Technologies

We use practical tasks to strengthen students’ understanding of the role of technologies.

Technology is incorporated into learning activities across the curriculum at Village School, and we use practical tasks to strengthen students’ abilities and understanding of the role of technology in their lives. Our design and digital technologies program is carefully adjusted to match up with the Victorian curriculum to ensure that students develop the required technology skills.

Technology curriculum

The technology curriculum provides students with an opportunity to understand and make use of traditional and modern technologies and contribute to a sustainable future for everyone. Students begin by developing essential technology skills and understanding and build on those experiences as their capabilities increase further.

  • Children explore, discuss and recognise the relationship between people and technology, and the impact that technologies can have on us and the world.

  • Students understand and describe the needs of a range of technologies contexts, including food, clothing, engineering, health, safety. They explore a range of materials and discuss how they can be used to meet the needs of various contexts.

  • Students learn about the different components that make up digital systems, and how they can be used for different purposes. They have access to computer workstations, laptops and portable devices including tablets, and develop practical skills in the use of information and computer technologies (ICT).

  • In this area, students use technologies to collect, manipulate and present data. They use technologies safely and create and communicate ideas and information using standard formats.

  • Students define problems and follow a defined process to create solutions: creating project plans and identifying required technologies. Their solutions may include decision-making, user input and repetition. They suggest criteria for success, including sustainability considerations, and use models, drawing and graphical representations to communicate their designs to others.

General capabilities

Learning about design and digital technologies provides students with a range of general abilities:

  • Reading and writing about the different technologies and contexts

  • Manipulating and representing numbers and data

  • Developing confidence in using and understanding ICT resources

  • Using logical thinking and reasoning to develop solutions that address criteria

  • Understanding the impact of technologies on people

  • Considering conflicting priorities in the use and design of technologies

  • Understanding how different people and cultures use technologies

Technology at Village School

Our approach to technology is to incorporate it throughout our learning activities at Village School, including in our STEAM program. This allows students ample opportunity to develop skills in technologies and understand their impact on the world.

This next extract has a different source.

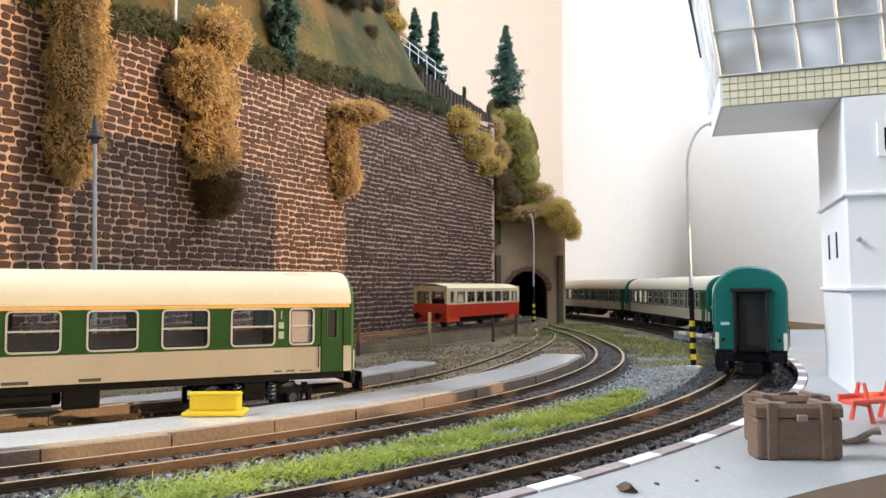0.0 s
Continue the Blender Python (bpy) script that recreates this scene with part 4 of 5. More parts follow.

Technology skills become relevant across many curriculum areas and activities, and we actively look for ways to include them in our classroom learning. We focus on the process of learning and adapt our projects and themes to accommodate each student’s interests and abilities. Students who are interested in particular skills or topics have the freedom to pursue those areas, further enhancing their love of learning.

We use a number of different resources to support our technologies program, including online applications, materials from the Recycle Truck, donated materials from our families as well as carpentry tools, maths equipment, glue, paper, scissors etc.

spatial planning as part of technologies subject

Examples of technology activities

Students learn about technologies in lots of different ways at Village School, such as in the examples listed below.

  • Children were given the task of creating a model of a children’s playground where they could experiment with levers, pulleys as well as electric motors to create Merry Go Rounds and Ferris wheels.

  • Students created buildings made out of just cardboard, with no masking tape or glue used so that the children needed to find other ways of joining pieces together.

  • Children designed and created a parachute that would allow a raw egg to land safely on the ground when dropped from a certain height (off the kitchen balcony).